Description of the task:
Please output the lines shown below exactly as they appear.

Recorded data:
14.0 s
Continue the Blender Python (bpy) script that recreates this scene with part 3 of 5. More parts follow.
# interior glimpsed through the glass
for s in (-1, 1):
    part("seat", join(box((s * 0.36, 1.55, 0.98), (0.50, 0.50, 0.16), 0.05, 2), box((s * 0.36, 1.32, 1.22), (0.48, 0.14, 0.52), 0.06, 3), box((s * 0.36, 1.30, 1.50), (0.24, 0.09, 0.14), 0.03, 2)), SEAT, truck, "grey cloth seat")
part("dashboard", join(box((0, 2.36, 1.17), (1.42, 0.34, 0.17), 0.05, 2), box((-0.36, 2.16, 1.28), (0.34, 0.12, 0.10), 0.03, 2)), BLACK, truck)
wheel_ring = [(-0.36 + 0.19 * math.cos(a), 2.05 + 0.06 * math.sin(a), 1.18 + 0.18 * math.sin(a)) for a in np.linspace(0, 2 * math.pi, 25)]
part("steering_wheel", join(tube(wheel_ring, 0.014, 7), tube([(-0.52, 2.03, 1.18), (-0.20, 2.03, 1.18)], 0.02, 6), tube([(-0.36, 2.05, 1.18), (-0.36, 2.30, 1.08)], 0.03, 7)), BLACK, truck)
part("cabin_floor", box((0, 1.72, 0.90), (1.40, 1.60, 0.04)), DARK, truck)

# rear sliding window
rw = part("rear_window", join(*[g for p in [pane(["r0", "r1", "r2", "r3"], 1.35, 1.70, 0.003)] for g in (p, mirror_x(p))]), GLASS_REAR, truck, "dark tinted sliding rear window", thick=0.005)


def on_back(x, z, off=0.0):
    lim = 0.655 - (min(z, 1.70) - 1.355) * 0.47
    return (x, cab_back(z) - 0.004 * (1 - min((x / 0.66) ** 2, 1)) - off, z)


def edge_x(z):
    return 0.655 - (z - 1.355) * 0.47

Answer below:
14.0 s
Continue the Blender Python (bpy) script that recreates this scene with part 3 of 5. More parts follow.
# interior glimpsed through the glass
for s in (-1, 1):
    part("seat", join(box((s * 0.36, 1.55, 0.98), (0.50, 0.50, 0.16), 0.05, 2), box((s * 0.36, 1.32, 1.22), (0.48, 0.14, 0.52), 0.06, 3), box((s * 0.36, 1.30, 1.50), (0.24, 0.09, 0.14), 0.03, 2)), SEAT, truck, "grey cloth seat")
part("dashboard", join(box((0, 2.36, 1.17), (1.42, 0.34, 0.17), 0.05, 2), box((-0.36, 2.16, 1.28), (0.34, 0.12, 0.10), 0.03, 2)), BLACK, truck)
wheel_ring = [(-0.36 + 0.19 * math.cos(a), 2.05 + 0.06 * math.sin(a), 1.18 + 0.18 * math.sin(a)) for a in np.linspace(0, 2 * math.pi, 25)]
part("steering_wheel", join(tube(wheel_ring, 0.014, 7), tube([(-0.52, 2.03, 1.18), (-0.20, 2.03, 1.18)], 0.02, 6), tube([(-0.36, 2.05, 1.18), (-0.36, 2.30, 1.08)], 0.03, 7)), BLACK, truck)
part("cabin_floor", box((0, 1.72, 0.90), (1.40, 1.60, 0.04)), DARK, truck)

# rear sliding window
rw = part("rear_window", join(*[g for p in [pane(["r0", "r1", "r2", "r3"], 1.35, 1.70, 0.003)] for g in (p, mirror_x(p))]), GLASS_REAR, truck, "dark tinted sliding rear window", thick=0.005)


def on_back(x, z, off=0.0):
    lim = 0.655 - (min(z, 1.70) - 1.355) * 0.47
    return (x, cab_back(z) - 0.004 * (1 - min((x / 0.66) ** 2, 1)) - off, z)


def edge_x(z):
    return 0.655 - (z - 1.355) * 0.47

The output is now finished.